►

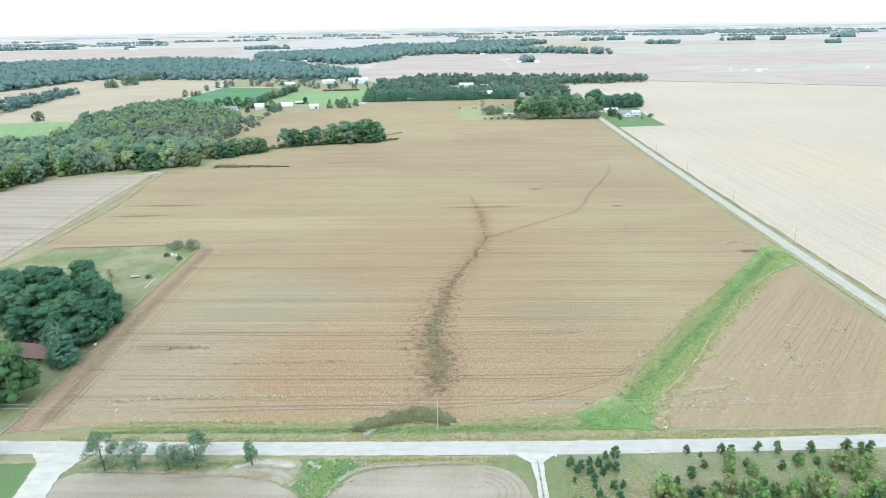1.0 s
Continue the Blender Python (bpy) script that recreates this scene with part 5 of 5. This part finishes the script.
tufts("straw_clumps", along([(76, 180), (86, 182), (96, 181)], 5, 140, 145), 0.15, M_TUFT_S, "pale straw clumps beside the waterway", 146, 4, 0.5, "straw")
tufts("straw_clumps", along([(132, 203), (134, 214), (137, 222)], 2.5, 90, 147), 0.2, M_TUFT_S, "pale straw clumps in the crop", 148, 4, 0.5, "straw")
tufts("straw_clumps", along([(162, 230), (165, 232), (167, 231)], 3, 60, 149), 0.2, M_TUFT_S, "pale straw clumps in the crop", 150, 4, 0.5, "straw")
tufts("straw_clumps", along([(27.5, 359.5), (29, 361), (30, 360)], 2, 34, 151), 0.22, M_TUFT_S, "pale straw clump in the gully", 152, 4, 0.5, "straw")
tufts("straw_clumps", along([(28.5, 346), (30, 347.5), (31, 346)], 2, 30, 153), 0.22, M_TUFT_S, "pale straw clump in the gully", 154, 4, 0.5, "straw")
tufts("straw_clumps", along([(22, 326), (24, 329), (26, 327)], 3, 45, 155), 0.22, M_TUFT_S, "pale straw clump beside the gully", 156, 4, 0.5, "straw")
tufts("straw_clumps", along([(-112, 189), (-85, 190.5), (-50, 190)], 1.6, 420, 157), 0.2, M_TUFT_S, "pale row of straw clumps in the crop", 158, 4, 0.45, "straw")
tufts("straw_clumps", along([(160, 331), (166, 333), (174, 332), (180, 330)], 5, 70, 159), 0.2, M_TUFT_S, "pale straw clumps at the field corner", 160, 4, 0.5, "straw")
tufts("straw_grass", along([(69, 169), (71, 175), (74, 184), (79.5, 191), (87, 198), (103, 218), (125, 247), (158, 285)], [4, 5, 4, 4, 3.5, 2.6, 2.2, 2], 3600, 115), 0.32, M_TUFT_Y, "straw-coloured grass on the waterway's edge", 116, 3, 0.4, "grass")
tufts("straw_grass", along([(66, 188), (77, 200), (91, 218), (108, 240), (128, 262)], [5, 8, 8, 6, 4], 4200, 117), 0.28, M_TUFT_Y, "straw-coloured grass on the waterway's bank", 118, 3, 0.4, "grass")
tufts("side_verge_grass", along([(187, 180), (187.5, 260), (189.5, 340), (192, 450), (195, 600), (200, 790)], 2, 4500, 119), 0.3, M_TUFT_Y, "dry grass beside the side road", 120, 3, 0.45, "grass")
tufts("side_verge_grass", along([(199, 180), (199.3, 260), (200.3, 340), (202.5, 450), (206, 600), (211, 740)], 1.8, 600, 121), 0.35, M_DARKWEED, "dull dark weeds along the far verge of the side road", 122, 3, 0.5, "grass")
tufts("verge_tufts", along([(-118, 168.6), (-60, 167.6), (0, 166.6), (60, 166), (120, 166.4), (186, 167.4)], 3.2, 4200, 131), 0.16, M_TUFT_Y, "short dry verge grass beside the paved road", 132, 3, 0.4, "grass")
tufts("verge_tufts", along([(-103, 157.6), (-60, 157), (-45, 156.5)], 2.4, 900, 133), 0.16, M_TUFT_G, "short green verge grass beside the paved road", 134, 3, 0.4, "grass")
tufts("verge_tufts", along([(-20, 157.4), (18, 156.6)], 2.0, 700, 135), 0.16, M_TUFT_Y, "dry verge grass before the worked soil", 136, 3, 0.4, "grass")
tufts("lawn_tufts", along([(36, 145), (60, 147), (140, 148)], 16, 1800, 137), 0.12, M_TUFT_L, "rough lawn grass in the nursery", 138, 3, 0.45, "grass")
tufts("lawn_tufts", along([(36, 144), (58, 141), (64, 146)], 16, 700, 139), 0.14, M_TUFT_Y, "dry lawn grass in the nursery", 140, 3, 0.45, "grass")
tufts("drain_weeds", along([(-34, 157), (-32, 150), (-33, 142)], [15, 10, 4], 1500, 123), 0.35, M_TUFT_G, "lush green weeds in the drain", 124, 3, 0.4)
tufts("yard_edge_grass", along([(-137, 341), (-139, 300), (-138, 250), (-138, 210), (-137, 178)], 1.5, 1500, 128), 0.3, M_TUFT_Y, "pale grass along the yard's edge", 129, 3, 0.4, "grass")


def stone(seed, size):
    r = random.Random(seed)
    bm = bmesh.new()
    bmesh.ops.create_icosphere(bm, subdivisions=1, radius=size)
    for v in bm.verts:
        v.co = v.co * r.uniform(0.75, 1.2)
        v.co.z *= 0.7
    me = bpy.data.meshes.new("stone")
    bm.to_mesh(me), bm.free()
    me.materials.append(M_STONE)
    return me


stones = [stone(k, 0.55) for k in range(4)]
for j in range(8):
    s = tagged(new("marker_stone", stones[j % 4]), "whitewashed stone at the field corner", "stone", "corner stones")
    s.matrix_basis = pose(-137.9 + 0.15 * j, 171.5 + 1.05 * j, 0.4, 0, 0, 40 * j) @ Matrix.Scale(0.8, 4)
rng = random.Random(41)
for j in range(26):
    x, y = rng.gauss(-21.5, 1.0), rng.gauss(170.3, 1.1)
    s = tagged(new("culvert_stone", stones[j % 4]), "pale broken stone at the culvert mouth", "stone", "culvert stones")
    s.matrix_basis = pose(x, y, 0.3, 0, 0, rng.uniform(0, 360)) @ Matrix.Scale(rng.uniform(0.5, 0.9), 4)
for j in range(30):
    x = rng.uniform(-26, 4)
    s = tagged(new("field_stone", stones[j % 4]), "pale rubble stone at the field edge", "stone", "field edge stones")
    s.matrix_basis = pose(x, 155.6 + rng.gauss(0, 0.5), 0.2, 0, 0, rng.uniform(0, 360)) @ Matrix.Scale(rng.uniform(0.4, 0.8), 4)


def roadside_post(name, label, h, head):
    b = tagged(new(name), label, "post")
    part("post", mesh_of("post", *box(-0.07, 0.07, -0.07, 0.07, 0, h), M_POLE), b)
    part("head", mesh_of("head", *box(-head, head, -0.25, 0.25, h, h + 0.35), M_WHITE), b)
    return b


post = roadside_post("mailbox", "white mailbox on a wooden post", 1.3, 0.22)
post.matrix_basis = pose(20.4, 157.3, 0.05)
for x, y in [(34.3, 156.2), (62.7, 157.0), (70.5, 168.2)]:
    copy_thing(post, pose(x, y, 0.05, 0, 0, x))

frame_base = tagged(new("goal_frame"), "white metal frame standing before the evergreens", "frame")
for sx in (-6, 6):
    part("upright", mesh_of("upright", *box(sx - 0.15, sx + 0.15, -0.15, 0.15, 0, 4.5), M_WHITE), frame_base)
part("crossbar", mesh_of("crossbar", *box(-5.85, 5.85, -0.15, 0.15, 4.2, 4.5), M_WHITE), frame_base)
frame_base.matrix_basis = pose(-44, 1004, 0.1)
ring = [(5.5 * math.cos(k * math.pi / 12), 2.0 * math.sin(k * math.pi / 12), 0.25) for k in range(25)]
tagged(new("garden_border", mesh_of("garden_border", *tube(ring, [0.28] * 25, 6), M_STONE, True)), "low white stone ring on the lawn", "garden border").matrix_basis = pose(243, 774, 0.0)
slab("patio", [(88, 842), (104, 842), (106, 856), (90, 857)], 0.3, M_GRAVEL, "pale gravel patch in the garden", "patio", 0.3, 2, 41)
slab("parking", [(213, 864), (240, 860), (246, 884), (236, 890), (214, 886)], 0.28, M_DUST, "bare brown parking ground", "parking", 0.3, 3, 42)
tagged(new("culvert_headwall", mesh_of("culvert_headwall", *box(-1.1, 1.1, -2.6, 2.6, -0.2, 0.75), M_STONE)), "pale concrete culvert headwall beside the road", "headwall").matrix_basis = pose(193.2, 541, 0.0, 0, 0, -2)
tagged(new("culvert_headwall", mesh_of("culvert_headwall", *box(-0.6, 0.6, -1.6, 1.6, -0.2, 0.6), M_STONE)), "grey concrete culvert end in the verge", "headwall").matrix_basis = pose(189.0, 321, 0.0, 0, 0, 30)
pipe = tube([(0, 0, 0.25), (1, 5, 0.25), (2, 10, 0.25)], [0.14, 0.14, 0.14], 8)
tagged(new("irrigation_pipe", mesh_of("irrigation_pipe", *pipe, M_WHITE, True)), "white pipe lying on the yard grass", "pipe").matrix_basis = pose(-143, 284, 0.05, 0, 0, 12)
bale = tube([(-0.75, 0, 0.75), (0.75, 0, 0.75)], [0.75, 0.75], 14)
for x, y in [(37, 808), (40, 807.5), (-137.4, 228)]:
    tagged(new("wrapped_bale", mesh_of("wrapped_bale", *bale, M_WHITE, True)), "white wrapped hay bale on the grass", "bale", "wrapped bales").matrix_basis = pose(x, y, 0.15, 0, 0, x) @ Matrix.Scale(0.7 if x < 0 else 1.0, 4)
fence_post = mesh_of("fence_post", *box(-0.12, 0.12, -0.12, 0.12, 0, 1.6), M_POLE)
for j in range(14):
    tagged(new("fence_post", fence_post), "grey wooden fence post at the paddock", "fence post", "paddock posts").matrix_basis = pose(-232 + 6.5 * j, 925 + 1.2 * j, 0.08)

◄
►

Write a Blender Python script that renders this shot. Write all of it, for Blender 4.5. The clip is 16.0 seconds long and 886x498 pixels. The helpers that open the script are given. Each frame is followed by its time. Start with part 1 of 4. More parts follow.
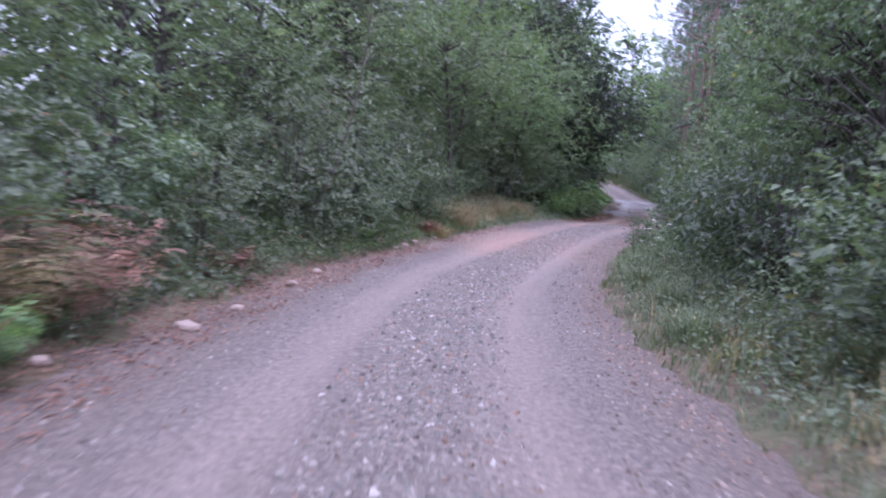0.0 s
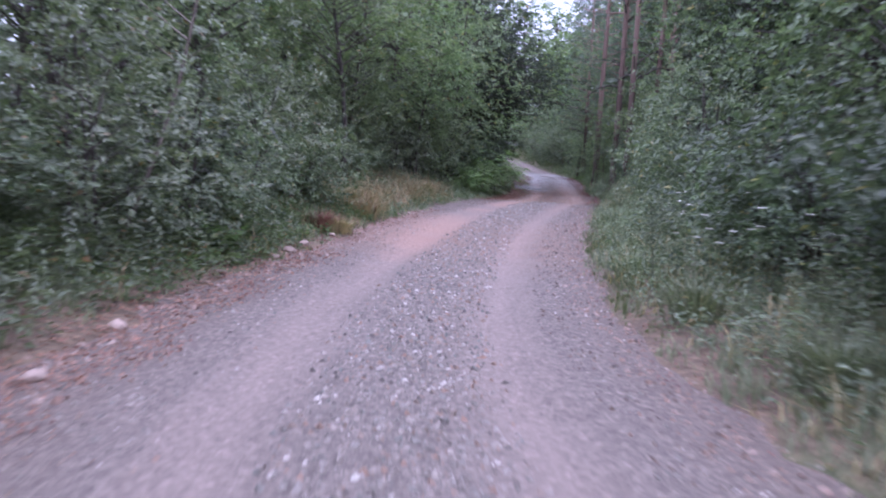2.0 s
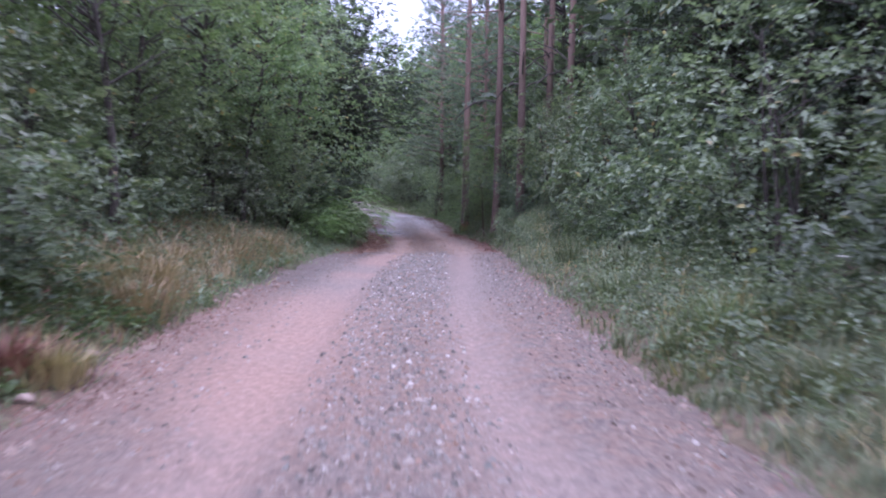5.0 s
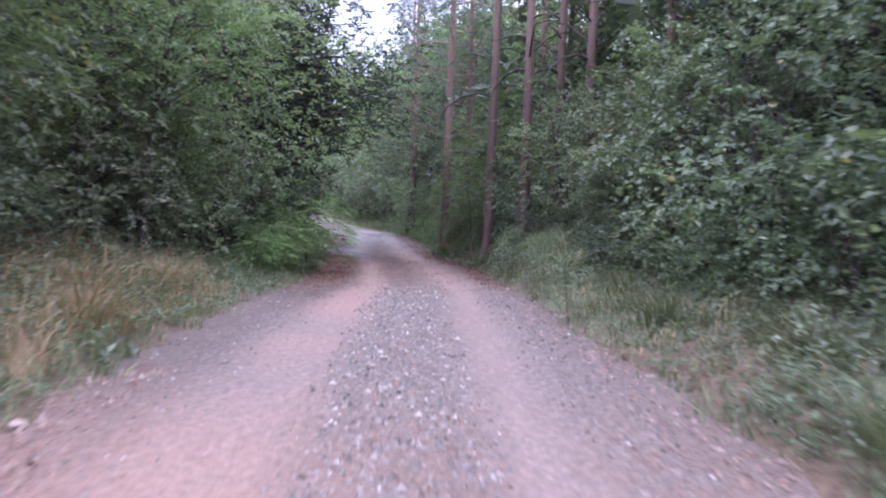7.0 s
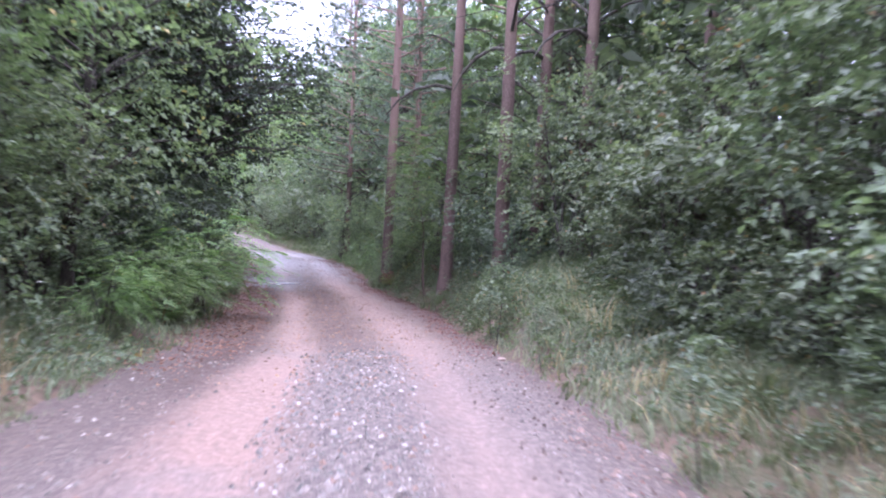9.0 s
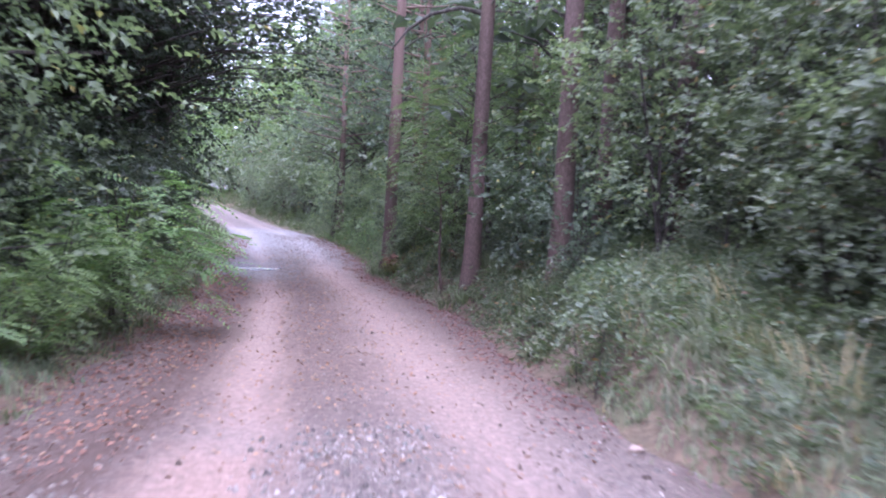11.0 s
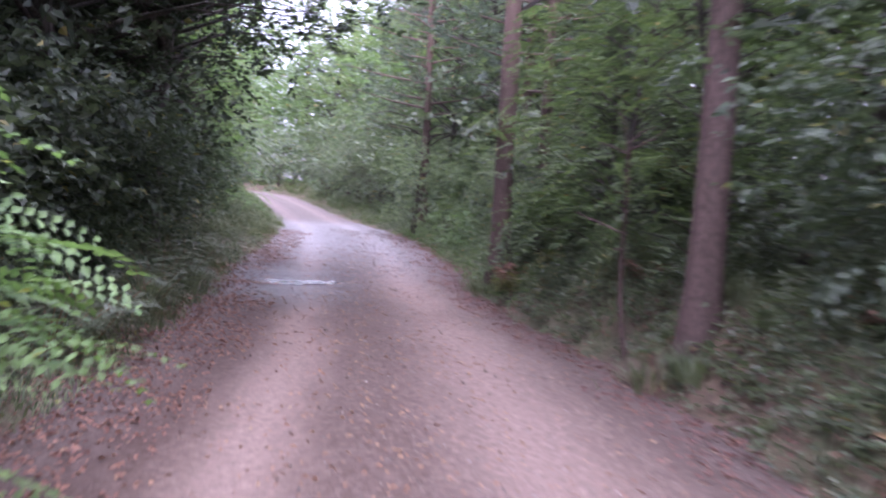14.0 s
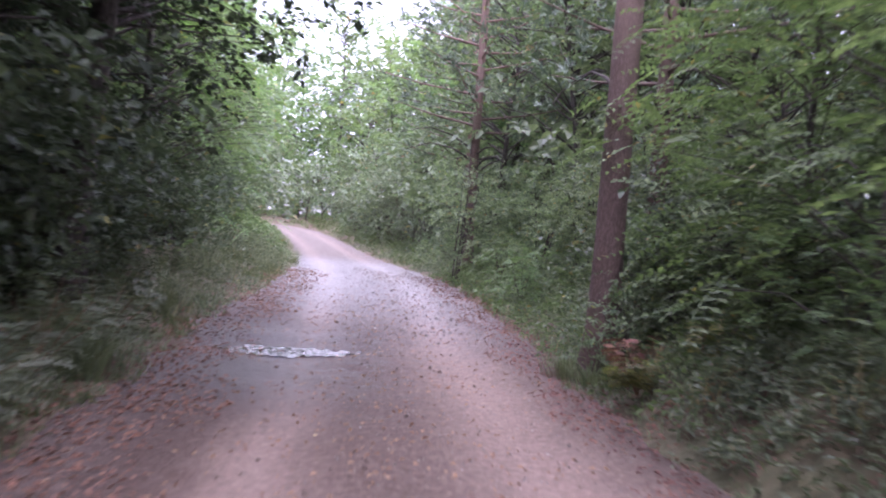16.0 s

◄

Short task: Pull out each line containing the word "this" and copy it.

Correct response:
Continue the Blender Python (bpy) script that recreates this scene with part 5 of 5. This part finishes the script.
Write a Blender Python script that renders this shot. Write all of it, for Blender 4.5. The clip is 16.0 seconds long and 886x498 pixels. The helpers that open the script are given. Each frame is followed by its time. Start with part 1 of 4. More parts follow.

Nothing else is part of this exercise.